Slide Constraint. A slide constraint defines the distance between a geometry point and a surface. This constraint allows the point to travel along the surface. During simulation, this constraint will try to keep the point at a constant distance to the surface in a given radius.
Slide Collision Constraint. A slide collision constraint is an extension of a slide constraint that includes information about the relative orientation of the point against the surface (inside/outside) plus the ability to allow the point to be closer to the surface up to a given threshold.
Slide On Segment Constraint. A slide on segment constraint defines the relationship between a geometry point and a segment defined by two transform objects (i.e. two joints of a rig). This constraint aims to keep the point at a certain distance to the segment but with the possibility of traveling along the segment. It also includes a restriction by angle, preventing the simulated point to twist around the segment.
Slide On Geometry Constraint. A slide on geometry constraint defines the relationship between a geometry point and a surface of an external mesh object. This constraint allows the point to travel along the surface. During simulation, this constraint aims to keep the point at a constant distance to the surface in a given radius.
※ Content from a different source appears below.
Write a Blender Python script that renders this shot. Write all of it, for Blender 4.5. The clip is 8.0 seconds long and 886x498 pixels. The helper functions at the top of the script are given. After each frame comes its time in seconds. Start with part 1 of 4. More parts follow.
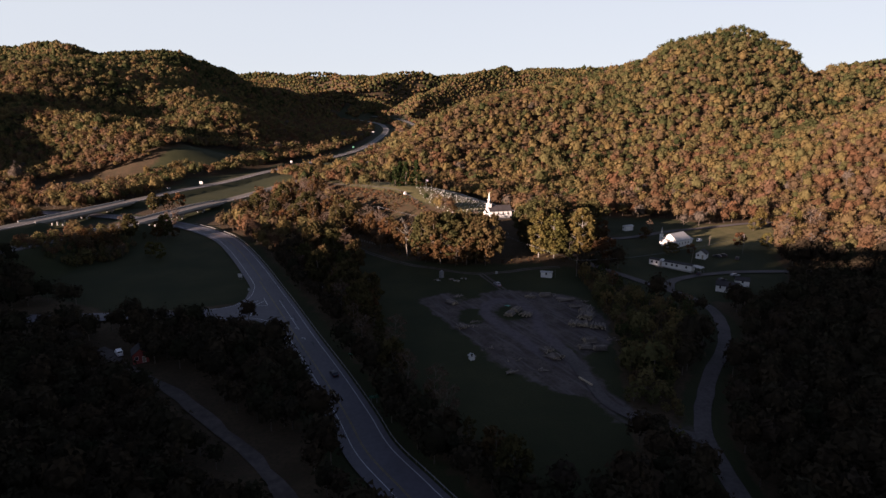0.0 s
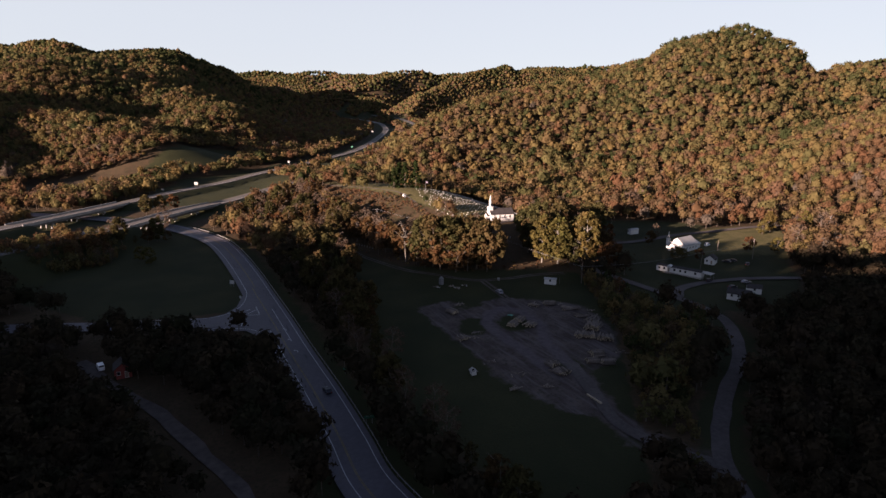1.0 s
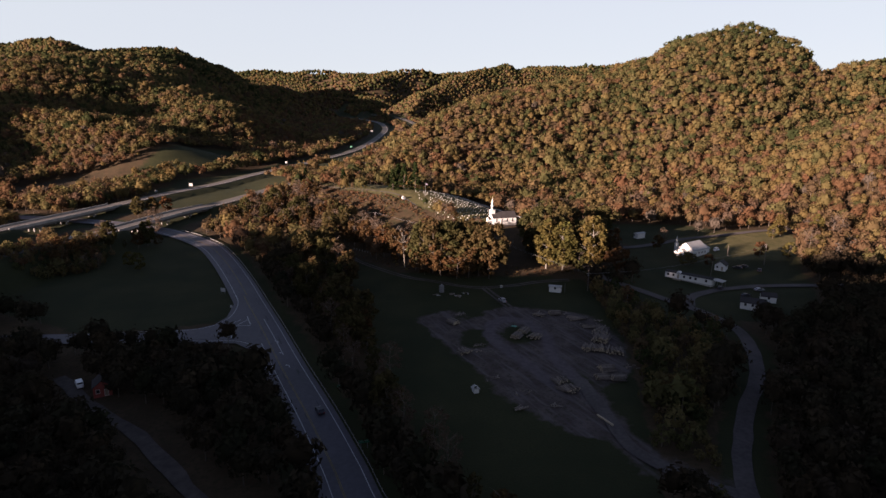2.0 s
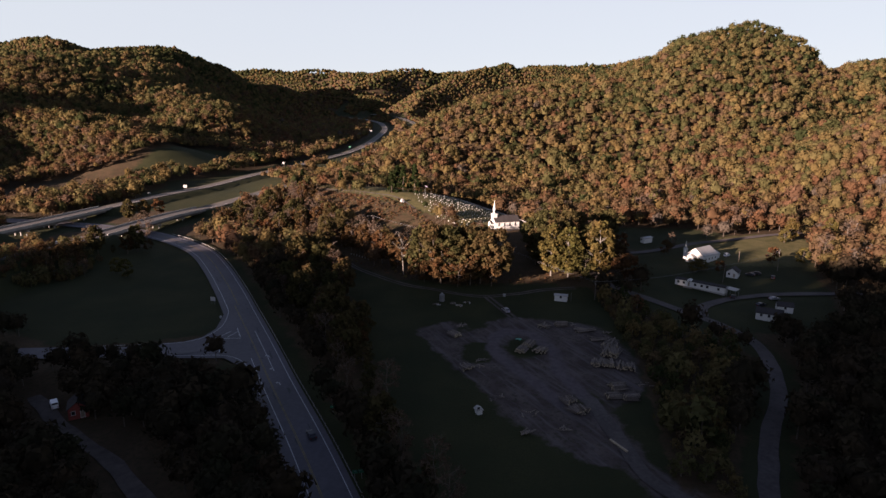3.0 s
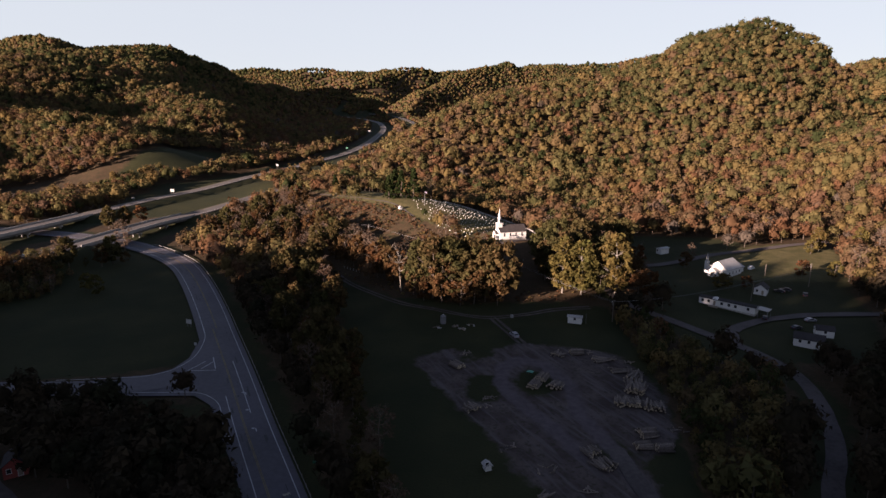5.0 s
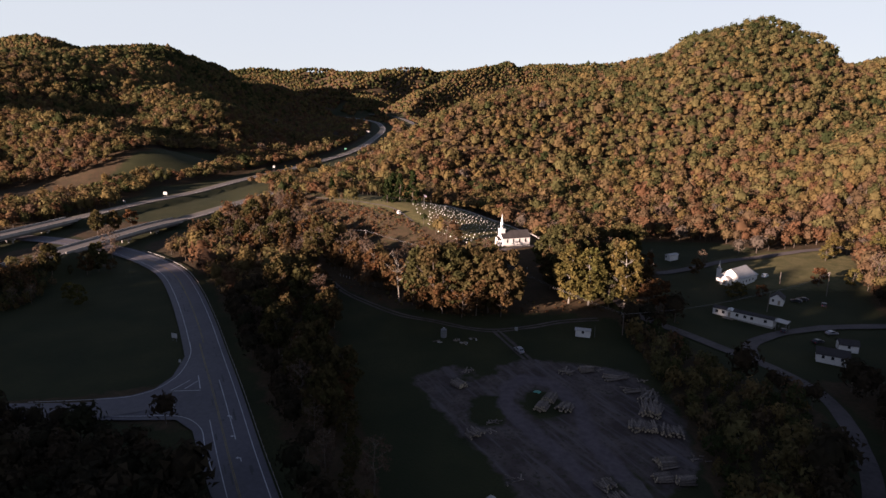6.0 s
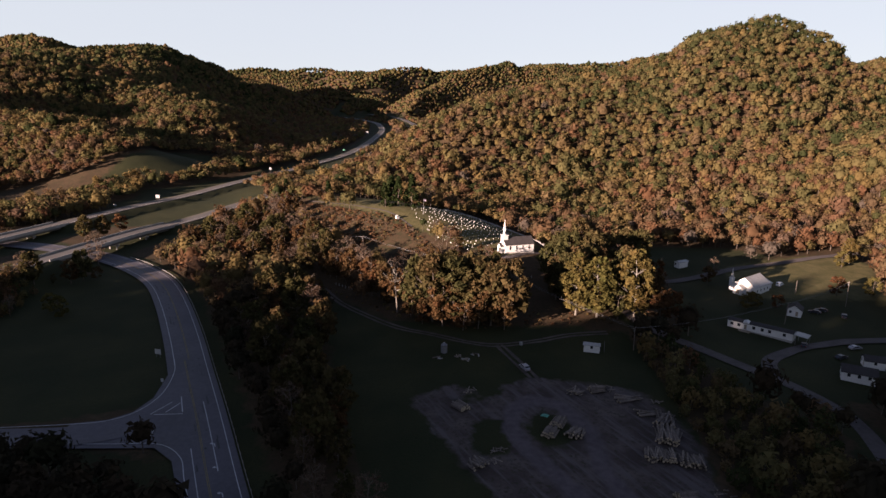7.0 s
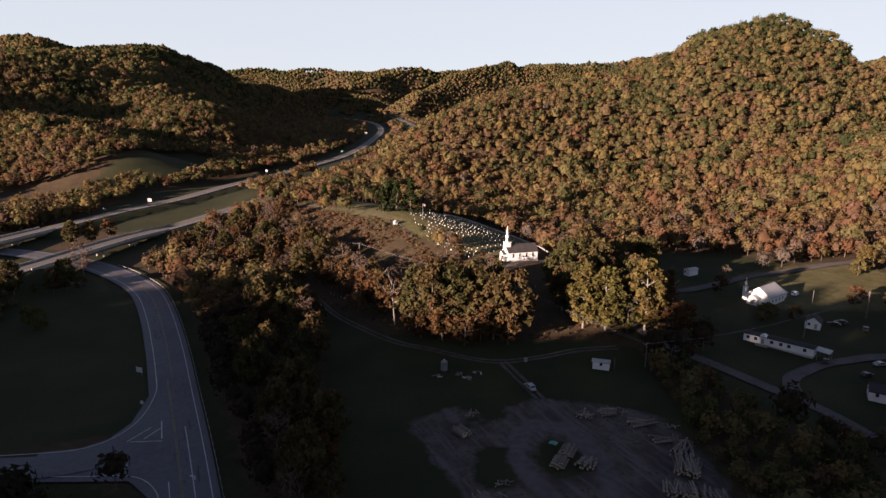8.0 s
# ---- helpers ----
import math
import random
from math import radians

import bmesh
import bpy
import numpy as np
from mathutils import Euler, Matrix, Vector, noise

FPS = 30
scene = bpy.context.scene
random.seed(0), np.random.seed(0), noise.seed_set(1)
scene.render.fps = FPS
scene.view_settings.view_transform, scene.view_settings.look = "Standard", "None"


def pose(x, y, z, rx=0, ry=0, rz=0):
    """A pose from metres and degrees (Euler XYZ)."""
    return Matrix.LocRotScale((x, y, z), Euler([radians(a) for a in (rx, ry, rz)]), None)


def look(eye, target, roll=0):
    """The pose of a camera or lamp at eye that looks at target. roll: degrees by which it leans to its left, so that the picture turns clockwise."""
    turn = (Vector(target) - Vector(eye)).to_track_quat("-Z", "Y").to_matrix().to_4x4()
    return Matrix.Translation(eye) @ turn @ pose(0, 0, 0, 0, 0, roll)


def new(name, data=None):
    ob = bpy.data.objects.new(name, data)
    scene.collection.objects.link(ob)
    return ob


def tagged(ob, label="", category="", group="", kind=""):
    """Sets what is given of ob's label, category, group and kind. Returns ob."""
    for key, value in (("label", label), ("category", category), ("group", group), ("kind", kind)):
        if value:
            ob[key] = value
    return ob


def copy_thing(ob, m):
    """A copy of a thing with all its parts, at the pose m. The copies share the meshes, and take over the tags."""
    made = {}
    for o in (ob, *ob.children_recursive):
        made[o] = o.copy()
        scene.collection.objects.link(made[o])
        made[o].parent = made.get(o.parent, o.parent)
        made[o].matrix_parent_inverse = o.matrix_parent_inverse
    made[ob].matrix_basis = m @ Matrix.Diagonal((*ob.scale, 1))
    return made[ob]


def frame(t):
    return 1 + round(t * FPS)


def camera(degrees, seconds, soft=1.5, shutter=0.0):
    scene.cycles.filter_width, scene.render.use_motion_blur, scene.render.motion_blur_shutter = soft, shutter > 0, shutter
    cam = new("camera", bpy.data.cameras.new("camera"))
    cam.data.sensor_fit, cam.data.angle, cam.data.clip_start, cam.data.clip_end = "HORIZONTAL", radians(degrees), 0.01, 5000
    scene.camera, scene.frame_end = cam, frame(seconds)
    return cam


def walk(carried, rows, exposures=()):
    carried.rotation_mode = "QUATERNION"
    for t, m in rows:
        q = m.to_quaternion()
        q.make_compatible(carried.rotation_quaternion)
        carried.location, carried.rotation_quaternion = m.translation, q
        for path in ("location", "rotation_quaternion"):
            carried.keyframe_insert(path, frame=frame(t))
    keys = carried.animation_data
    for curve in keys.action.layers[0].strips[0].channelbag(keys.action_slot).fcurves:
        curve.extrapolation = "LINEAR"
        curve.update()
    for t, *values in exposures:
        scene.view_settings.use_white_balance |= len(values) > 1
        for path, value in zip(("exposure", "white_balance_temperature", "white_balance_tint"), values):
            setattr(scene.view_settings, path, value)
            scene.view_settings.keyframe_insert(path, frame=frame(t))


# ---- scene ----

Soft Constraint. A soft constraint defines the relationship between a geometry point and another point on an external geometry. This constraint aims to keep the point at a certain distance to the external geometry point without any restrictions of relative orientation.
Uber Constraint. A uber constraint is a compound of hard, slide and soft constraints.
Volume Constraint. A volume constraint defines the volume at rest of a geometry. During simulation, this constraint will try to preserve the volume of the geometry with the ability to introduce volume gain or loss modulated by the volume ratio parameter.
Volume Shape Preservation Constraint. A volume shape preservation constraint defines the state of the shape of a unit of volume of a volumetric geometry on initialization. This constraint is used by the fat solver to preserve the shape of every piece of volume existing in the structure generated between the inner and outer layers (fascia and fat geometries respectively) during simulation.
¶Fat
Fat or AdnFat is an AdonisFX solver for fat simulation. This solver allows simulating a mesh surface as if it were a closed volume of fat tissue. The volume is constructed procedurally using two compatible geometries: a base mesh to drive the simulation (i.e. the fascia) and a destination mesh (i.e. the fat) on which to apply the simulation. Thanks to that internal volume structure, the solver is able to produce realistic dynamics typical of fat tissues.
¶Glue
Glue or AdnGlue is an AdonisFX solver for gluing muscles together after simulation. This solver allows to glue muscles together giving the simulation of the muscles layer a more compact look. The gluing is achieved by ingesting the muscles into the solver and generating one combined output mesh with Glue Constraints applied. Given a maximum glue distance the gluing can be modulated and controlled to reduce the gluing effect against unwanted muscles. Glue can be useful for improving the simulation of the fascia layer by creating a more compact version of the muscles layer avoiding big gaps.
¶Locator
Locators are intended to visualize the output of an AdonisFX sensor. There are three types of locators that require a specific number of inputs and adopt custom shapes in the viewport: AdnLocatorPosition (a squared box at the location of a node), AdnLocatorDistance (a parallelepiped with a line connecting two nodes) and AdnLocatorRotation (an angle with two segments connecting three nodes). Each type is associated with its homologous sensor.
¶Muscle
AdnMuscle is an AdonisFX solver for muscle simulation including volume preservation. It allows applying dynamics such as fibers contraction and volume gain to a geometry.
¶Muscle Patches
A muscle patch is a group of connected geometry vertices that represent an internal muscle projected onto the skin. A muscle patch is not an actual modelled geometry. Muscle patches are used by AdnSimshape solver for facial simulation. The muscle patches of a facial geometry can be generated with the Learn Muscle Patches Tool which applies Machine Learning techniques to estimate the distribution of muscles based on the set of facial expressions that a facial rig can reproduce.
AdonisFX Muscle Patches File. The AdonisFX Muscle Patches File is a proprietary file format that stores the distribution of muscle patches generated by the Learn Muscle Patches tool. The file extension is amp
.
¶Ribbon Muscle
The ribbon muscle or AdnRibbonMuscle is an AdonisFX solver for muscle simulation. It allows applying dynamics such as fibers contraction to a planar geometry.
¶Sensor
Sensors are nodes to measure positions, distances, angles, velocities and accelerations. There are three types of sensors that require different number of input transform objects: AdnSensorPosition (one single input to compute its velocity and acceleration), AdnSensorDistance (two inputs to compute the distance between them and their relative velocity and acceleration) and AdnSensorRotation (three inputs to compute the angle between them and the angular velocity and acceleration). Each type is associated with its homologous locator that will allow visualizing the output values.
¶Simshape
Simshape or AdnSimshape is an AdonisFX solver for facial simulation. It allows applying dynamics on top of the deformation driven by a facial rig. Also, it has the ability to mimic the change in rigidity of the skin due to the activation of the internal facial muscle patches.
¶Skin
Skin or AdnSkin is an AdonisFX solver for skin and fascia simulation. It allows applying dynamics to the skin of a character to produce realistic effects like wrinkles.
¶Skin Merge
Skin Merge or AdnSkinMerge is a Maya deformer to merge simulation and animation meshes into a single final mesh. It allows selecting multiple animated and simulated skin geometries and dynamically blending their results.